A black Rolls-Royce eased to a halt outside the California State Capitol in Sacramento, and out stepped the legislature's guest of honordressed in a tattered coat, baggy pants with wide suspenders, and a long, lachrymose mouth curved like an inverted halfmoon. The legislature was honoring him with a special resolution offering "warm gratitude for the pleasure he has brought to the world." Replied Clown Emmett Kelly, 68: "I wish I could hug and kiss every woman here and shake hands with every man." Later, Kelly met his match in another seasoned performer, Governor Ronald Reagan, and, after an exchange of show-bizzy sallies, begged off: "Don't make me laugh, Governor. I can't be seen smiling."

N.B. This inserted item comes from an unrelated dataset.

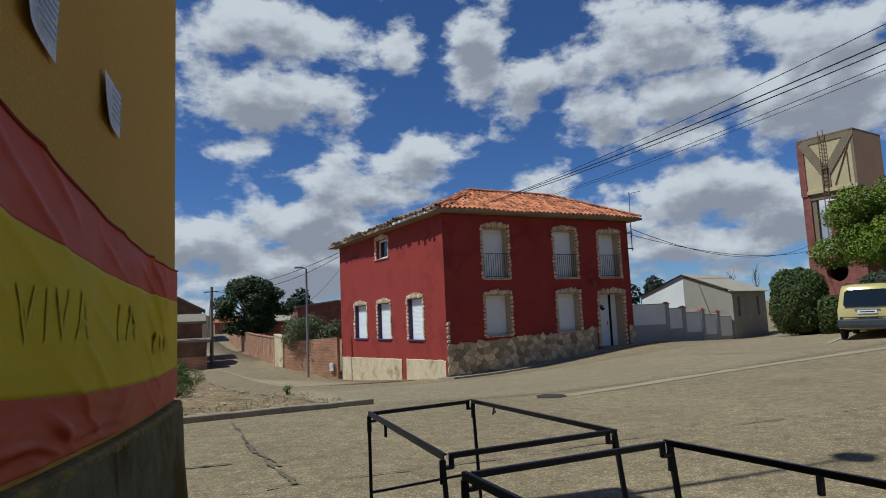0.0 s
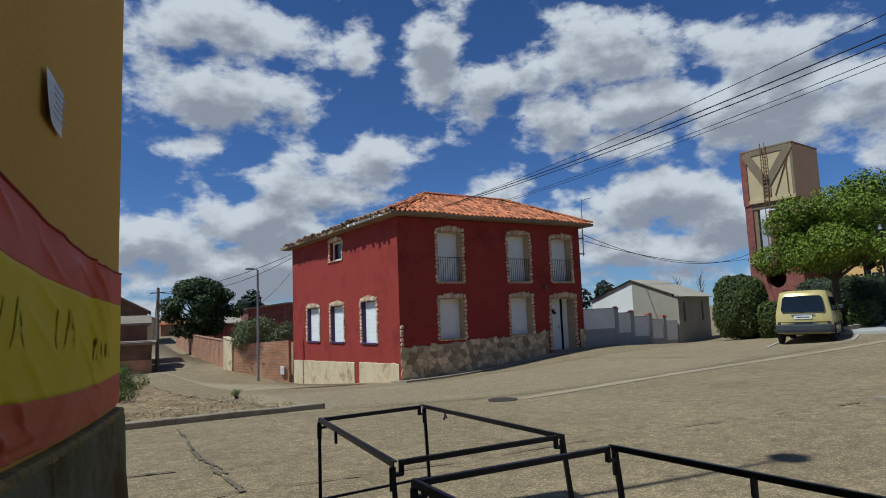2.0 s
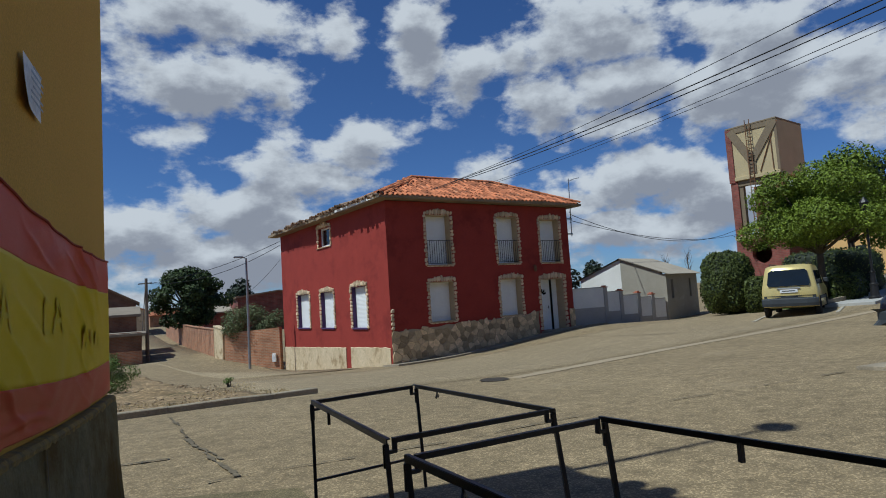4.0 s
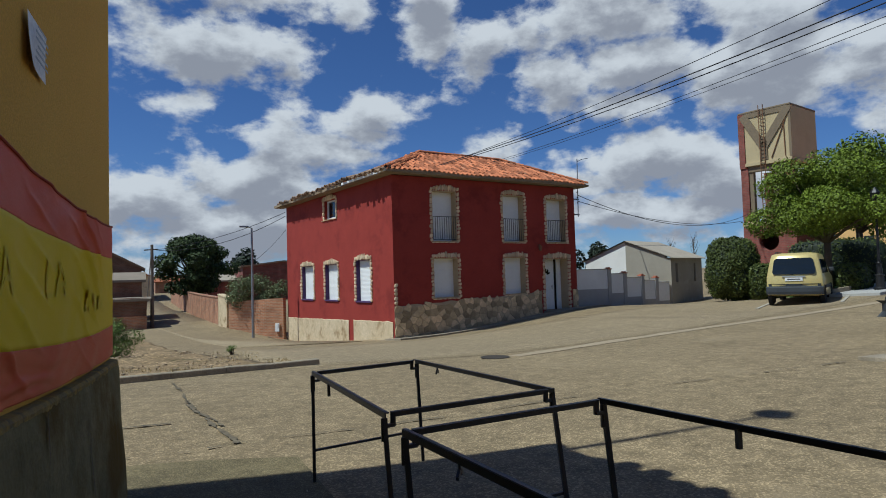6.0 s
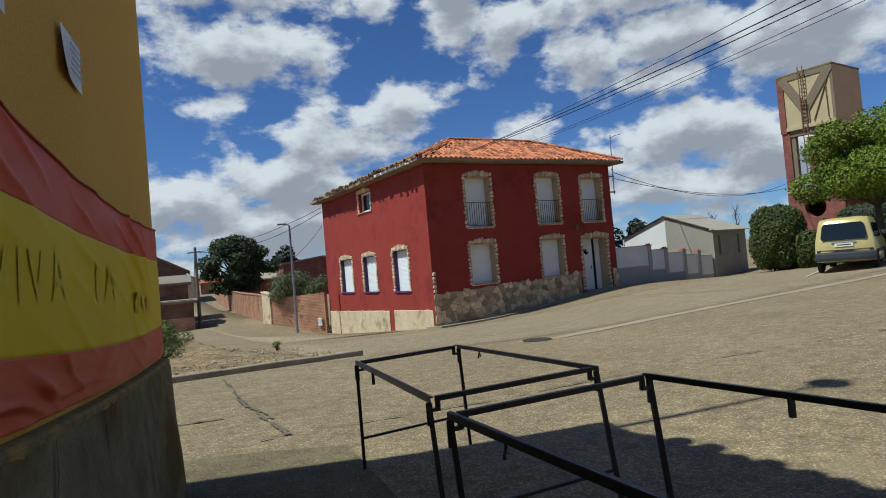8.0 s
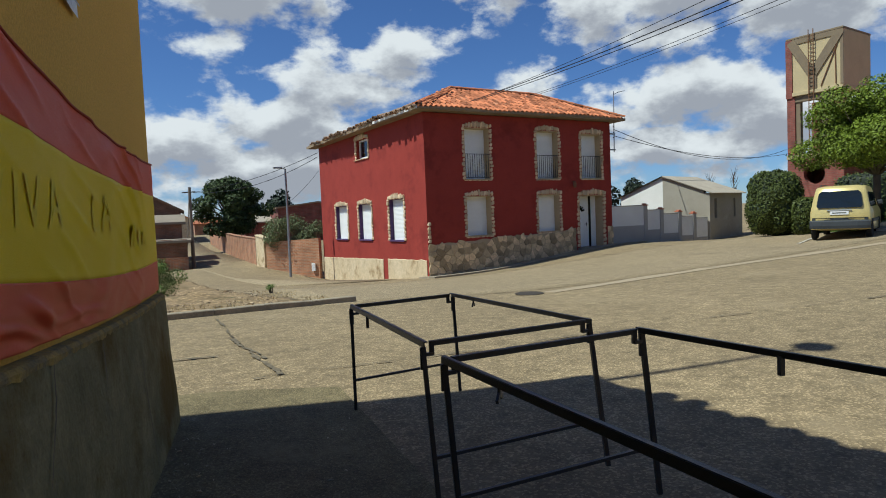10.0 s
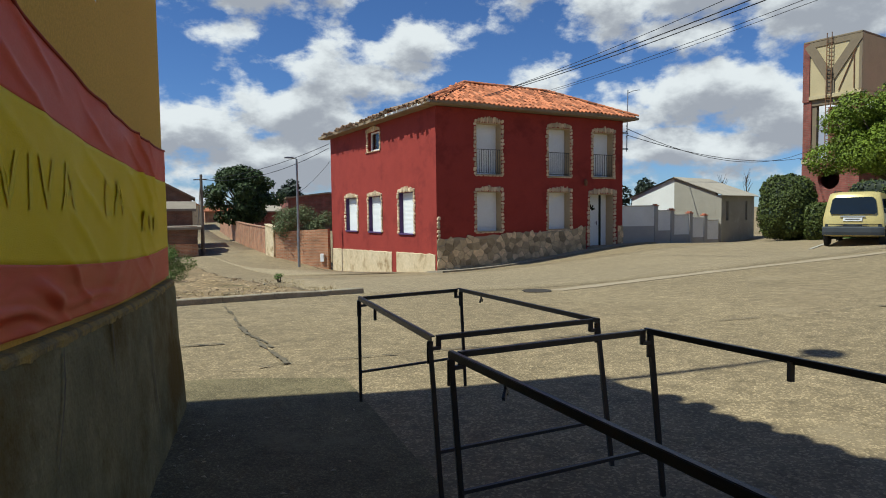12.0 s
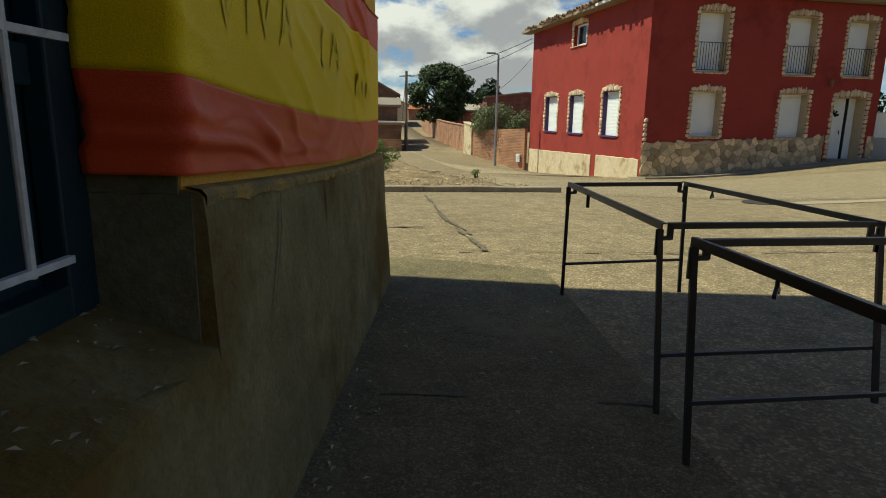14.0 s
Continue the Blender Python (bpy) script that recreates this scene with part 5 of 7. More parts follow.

Ill lay: Pope Paul VI, 69, with a cold, intestinal cramps, nausea and intermittent fever that brought him back from his summer residence at Castel Gandolfo and caused him to cancel all appointments; Nellie Connolly, 47, wife of Texas' Democratic Governor, recuperating in Houston's M. D. Anderson Hospital and Tumor Institute after removal of a benign, olive-size growth on her jaw; General Earle G. Wheeler, 59, Chairman of the Joint Chiefs of Staff, recovering at Walter Reed Hospital from a "minor" heart attack that was disclosed by the Pentagon after two days of denials that he suffered from anything other than fatigue.